Kerala monsoon trawling ban: Mechanised boat owners seek exemption this year

V Sajeev Kumar | Updated on May 21, 2020 Published on May 21, 2020

File photo

Thousands of boats unable to resume operations fully even after lockdown relaxation

Kochi, May 21

The Kerala Government’s decision to impose the annual monsoon trawling ban from June 9 has raked up a controversy among the fishing community, with mechanised boat owners opposing the move in view of the fishing holidays during the lockdown period.

Seeking a one-time exemption for trawling this year, they said thousands of boats in the mechanised sector have been lying idle after the lockdown was imposed on March 25 and these vessels could not fully resume operations even after the government come out with the relaxation.
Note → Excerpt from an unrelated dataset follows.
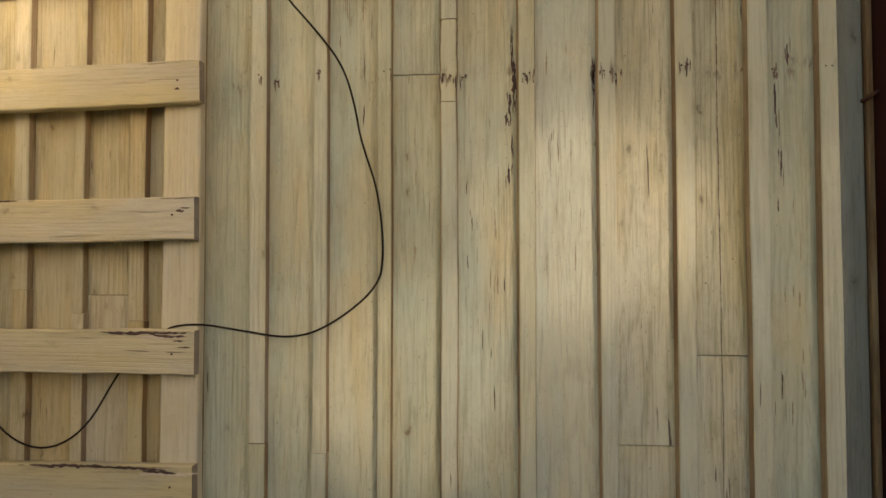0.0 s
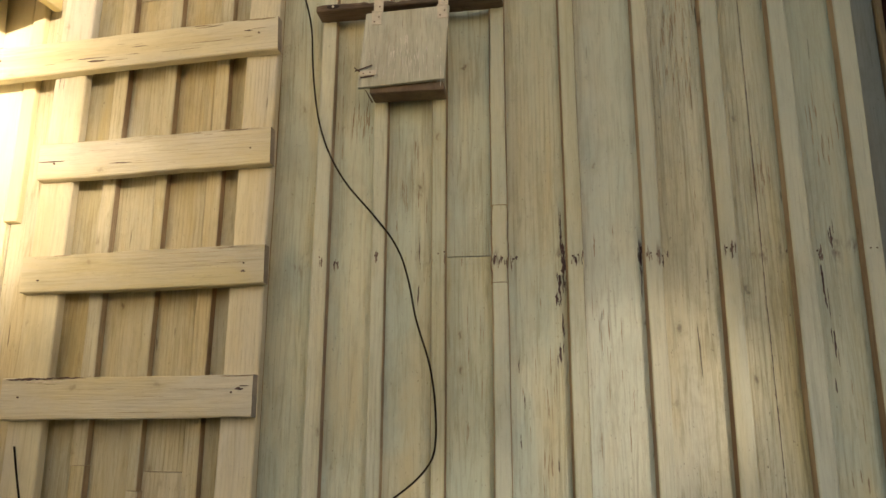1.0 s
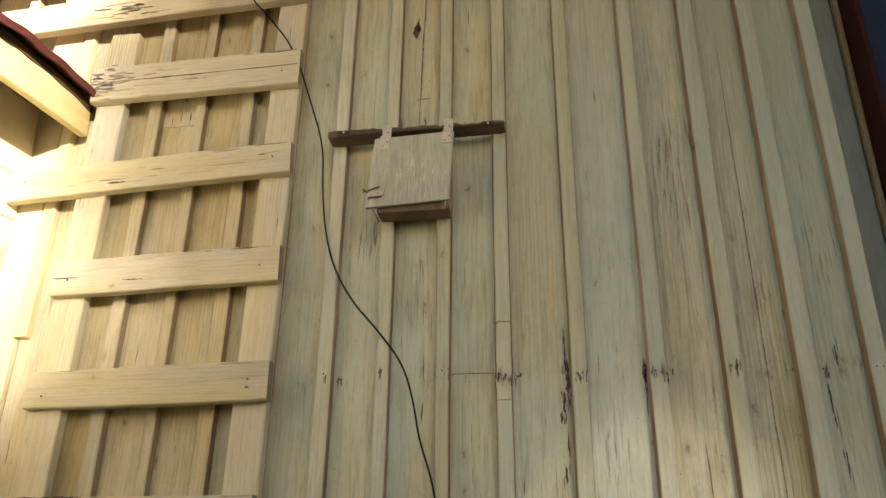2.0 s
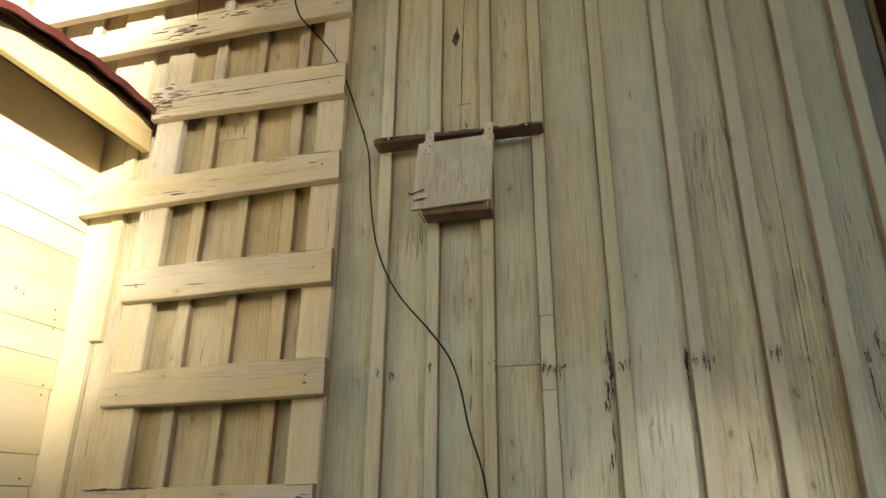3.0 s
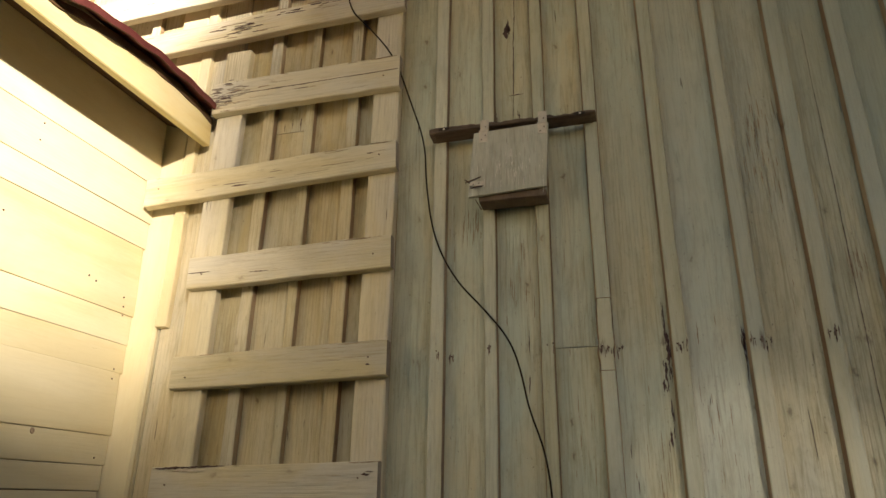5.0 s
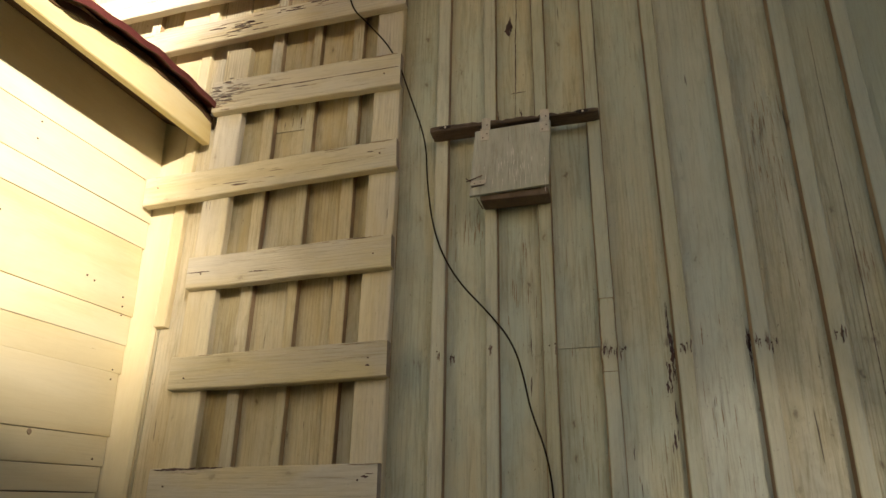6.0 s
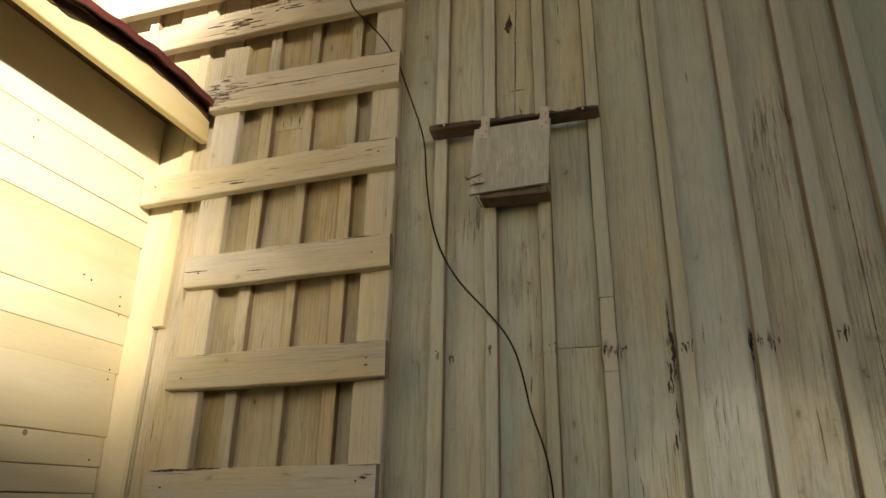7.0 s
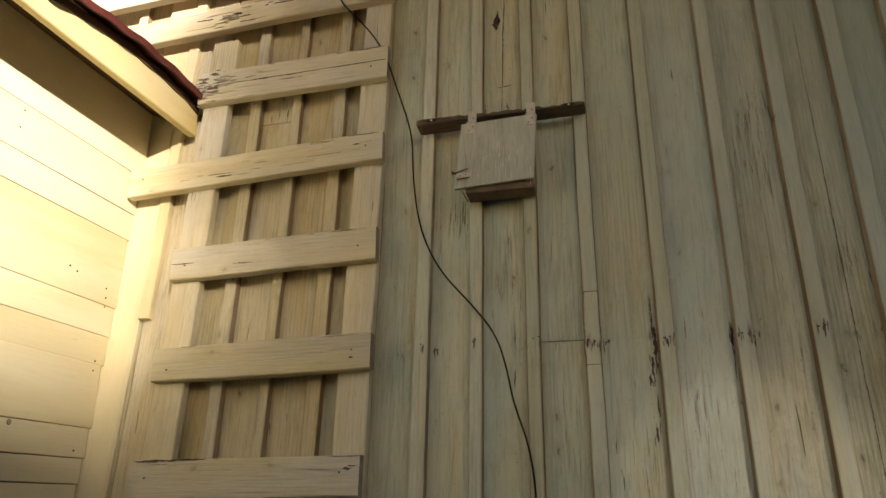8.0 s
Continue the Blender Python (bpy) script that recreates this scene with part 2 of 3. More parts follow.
def upright(x, z, y=0.0, lean=0.0):
    """Pose of a plank that stands with its face at y."""
    return pose(x, y, z, 0, lean, 0)


def flat_run(x0, z0, x1, z1, y):
    """Pose and length of a plank that runs in the wall's plane from one point to another (its width upright)."""
    dx, dz = x1 - x0, z1 - z0
    length = math.hypot(dx, dz)
    ex, ez = Vector((-dz, 0, dx)) / length, Vector((dx, 0, dz)) / length
    m = Matrix(((-ex.x, 0, ez.x, x0), (0, 1, 0, y), (-ex.z, 0, ez.z, z0), (0, 0, 0, 1)))
    return m, length


def scar(x, z, w, h, y, parent, mat=M_SCAR, rng=random, name="paint_scar", turn=0.0):
    """A sliver where paint has come off, jagged along the grain, a hair thick."""
    bm = bmesh.new()
    n = max(6, int(h / 0.007))
    left, right = [], []
    drift = 0.0
    for i in range(n + 1):
        u = i / n
        body = 0.35 + 0.65 * math.sin(math.pi * u) if 0 < u < 1 else 0.12
        a, b = (0.5 * w * body * rng.choice((0.25, 0.6, 0.8, 1.15)) for _ in "ab")
        drift += rng.uniform(-0.12, 0.12) * w
        zz = (u - 0.5) * h + rng.uniform(-0.3, 0.3) * h / n
        left.append(bm.verts.new((drift - a, 0, zz)))
        right.append(bm.verts.new((drift + b, 0, zz + rng.uniform(-0.3, 0.3) * h / n)))
    for i in range(n):
        bm.faces.new((left[i], right[i], right[i + 1], left[i + 1]))
    top = bmesh.ops.extrude_face_region(bm, geom=bm.faces[:])
    for v in [g for g in top["geom"] if isinstance(g, bmesh.types.BMVert)]:
        v.co.y += 0.0025
    return part(name, bm, mat, parent, m=pose(x, y - 0.0007, z, 0, turn, 0))


def nail(x, z, y, parent, r=0.003):
    bm = bmesh.new()
    bmesh.ops.create_cone(bm, cap_ends=True, segments=8, radius1=r, radius2=r * 0.75, depth=0.003, matrix=pose(0, 0, 0, 90))
    return part("nail", bm, M_RUST, parent, m=pose(x, y, z))


def structure(name, bm, mat, label="", category="wall"):
    return tagged(part(name, bm, mat), label, category, kind="structure")


# ---- ground and closed shell of the boarded house ----
rng = random.Random(4)
bm = bmesh.new()
bmesh.ops.create_grid(bm, x_segments=40, y_segments=40, size=400)
structure("ground", bm, M_GROUND, "dry trodden gravel yard", "ground")
wall_main = structure("wall_north", box(-4.0, 1.175, 0.026, 0.20, 0.0, 4.0), M_DARKWOOD,
                      "cream-painted board-and-batten house wall", "wall")
structure("wall_east", box(1.02, 1.175, 0.204, 4.0, 0.0, 4.0), M_WALL, "side wall of the boarded house", "wall")
# roof is out of view; its deep overhang is added to cut sky light
structure("house_roof", box(-4.2, 4.2, -1.9, 4.4, 4.002, 4.15, 0.01), M_BROWN, "unseen roof slab, overhang added to darken the upper wall", "roof")

structure("wall_south", box(-4.0, 1.175, 3.85, 4.0, 0.0, 4.0), M_WALL, "far wall of the boarded house", "wall")
structure("wall_house_west", box(-4.0, -3.85, 0.204, 3.846, 0.0, 4.0), M_WALL, "end wall of the boarded house", "wall")
structure("wall_annex_end", box(-2.6, -1.204, -3.2, -3.05, 0.0, 2.45), M_SIDING, "end wall of the low annex", "wall")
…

However, the State Fisheries Department is going ahead with the ban with effect from June 9 midnight, asking fishing boats operating from other States to leave the region. The 52-day ban was planned considering the fish breeding season and helps to fill up the marine fishery resources.

Exemption will help

Joseph Xavier Kalapurackal, general secretary of the All Kerala Fishing Boat Operators Association, told BusinessLine that the 50-day fishing ban due to Covid lockdown was a great impetus in the propagation of fish variety. The already filled coffers of the deep seas will further get filled if the trawling ban during June and July was imposed. Foreign fishing vessels with sophisticated technology, especially that of China, would target the fishery resources of Indian seawaters in the ban period, he said.

Because of the lockdown, many segments in the fisheries sector are facing a huge crisis and an exemption this year would help revive the sector, he said, adding that the relaxation for deep sea fishing in the lockdown period has not yielded the desired results on account of the limited fishing hours for venturing into the seas.
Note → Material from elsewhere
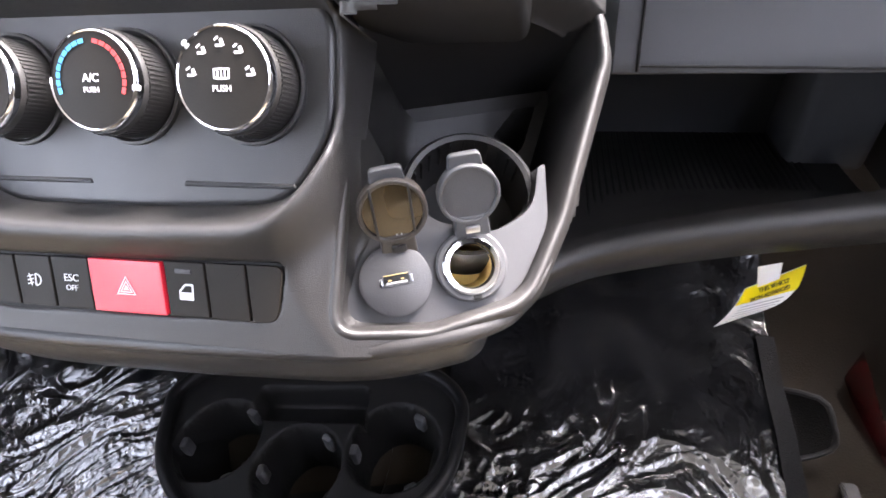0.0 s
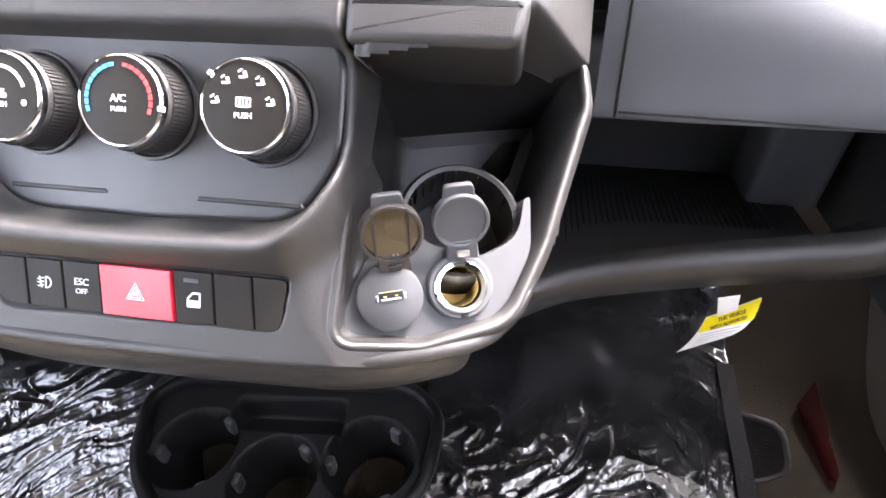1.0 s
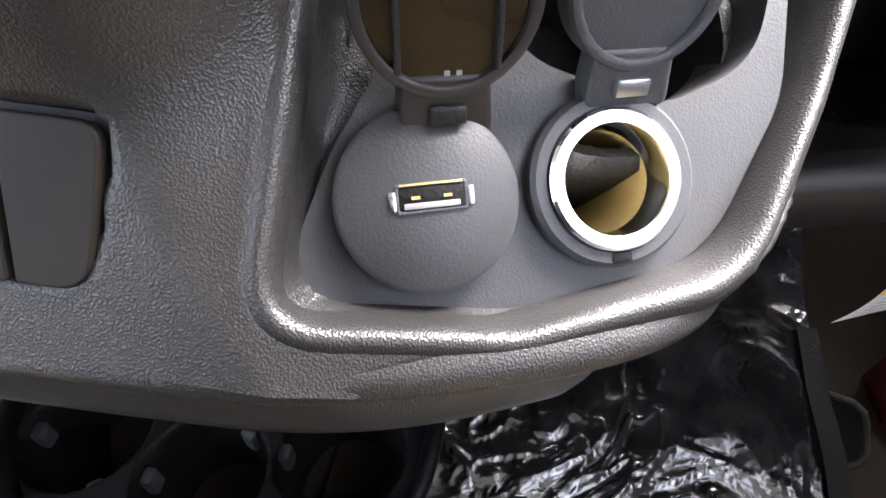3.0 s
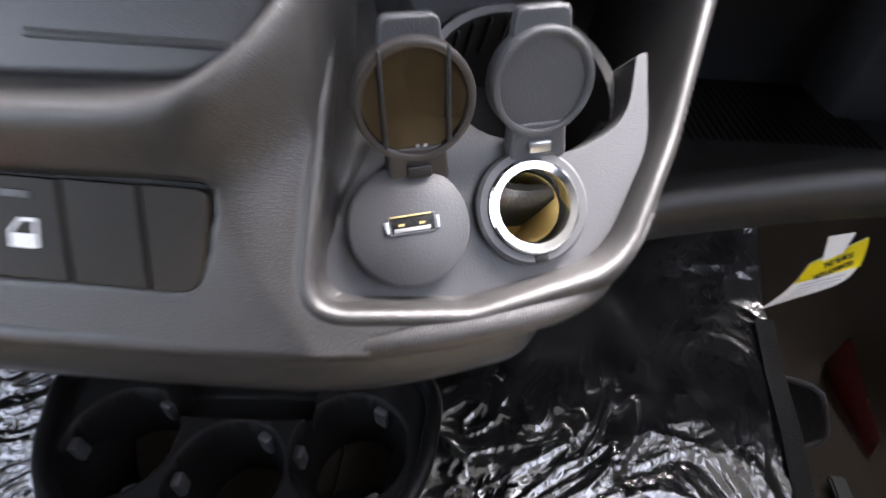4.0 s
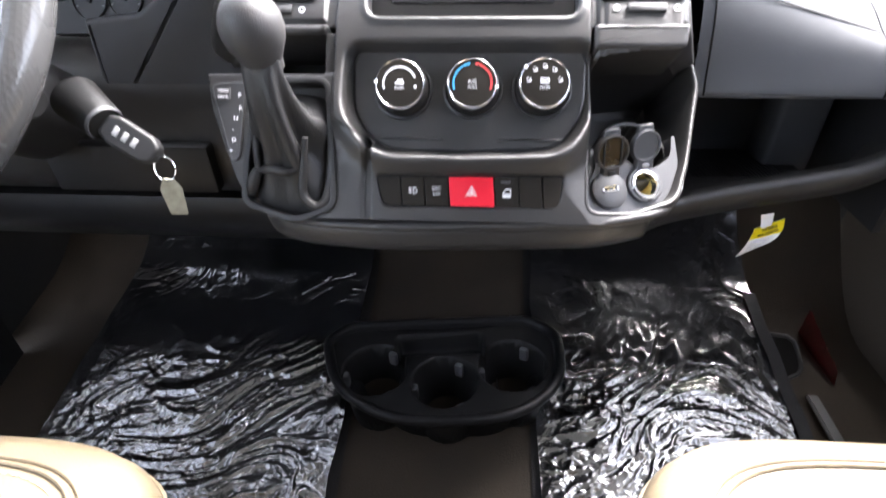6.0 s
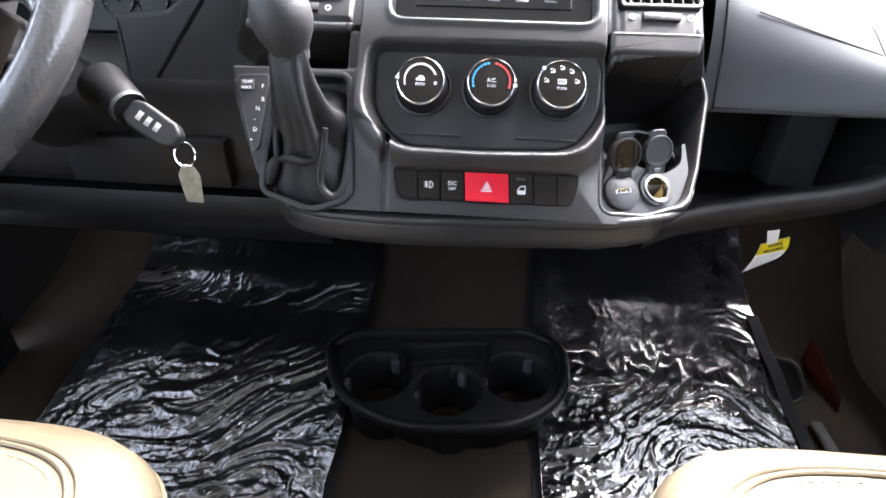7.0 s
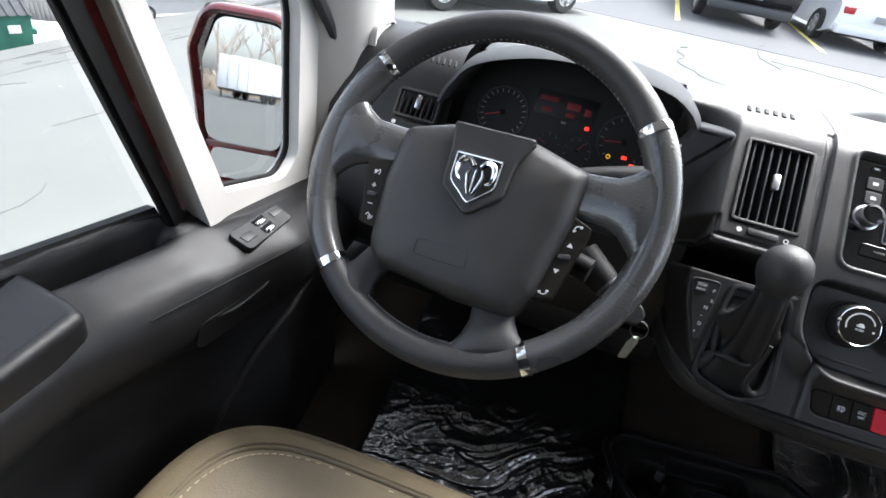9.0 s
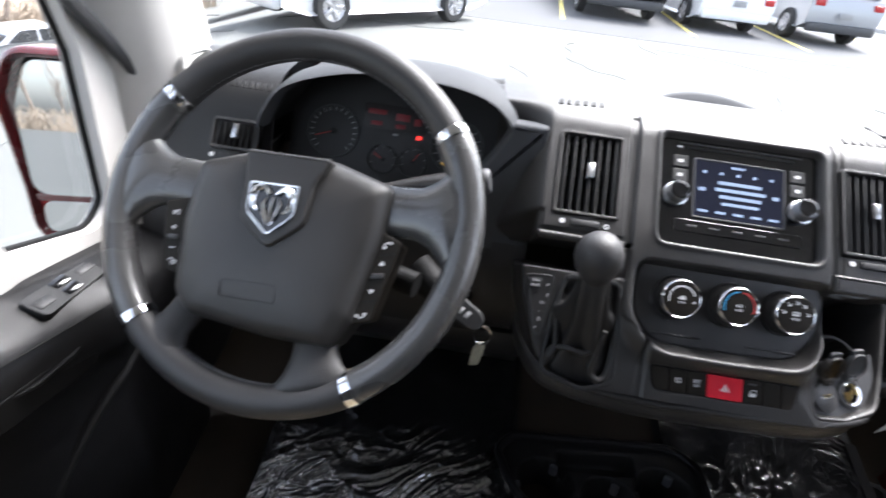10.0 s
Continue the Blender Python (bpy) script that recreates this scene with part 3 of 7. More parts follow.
def climate_knob(x, v, kind):
    m = CM @ pose(x, v, -0.0125) @ Matrix.Diagonal((0.9, 0.9, 0.95, 1.0))
    wpart("knob_well", lathe([(0.0305, -0.002), (0.0300, 0.0012), (0.0285, 0.0016), (0.027, 0.0), (0.027, -0.002)], 48), BEZEL, climate, m=m)
    prof = [(0.0266, 0.0), (0.0257, 0.017), (0.0245, 0.020)]
    knob = wpart("knob", lathe(prof, 60), PLASTIC, climate, "black rotary knob with chrome ring", m=m)
    for k in range(72):
        a = 360 * k / 72
        sub("knurl", rbox(0.0005, 0.0009, 0.015, 0), PLASTIC, knob, m=m @ pose(0, 0, 0.009, 0, 0, a) @ pose(0.0262, 0, 0))
    sub("knob_ring", lathe([(0.0250, 0.0180), (0.0249, 0.0214), (0.0243, 0.0230), (0.0236, 0.0236), (0.0230, 0.0231)], 60), CHROME, knob, "chrome ring", m=m)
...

“When our economy is striving to recover, a further imposition of a fishing ban during June and July is suicidal. On an experimental basis, until a detailed study of the scientific community comes up as to the benefits of monsoon ban and its ill effect, the fishing ban may not be imposed this year”, he said.

Conservation measure

However, the traditional fishermen community is not in favour of any relaxation to the mechansied sector, saying that many nations in the world have enforced seasonal ban as a conservation measure.

Quoting studies, Charles George, president of Kerala Matsya Thozhilali Aikya Vedi, pointed out that the imposition of such a ban dates back centuries and the closure period ranges from 45 days in the US to nine months in New Zealand. But in most cases, the duration is two months, which seems to be necessary for the rejuvenation of fish stock, especially shrimp varieties.

The seafood export sector is witnessing a huge shortage, especially varieties such as squid, octopus, cuttlefish, deep sea shrimp, etc, due to the Covid ban and the situation may further aggravate once the trawling ban comes into effect by next month, said a seafood exporter.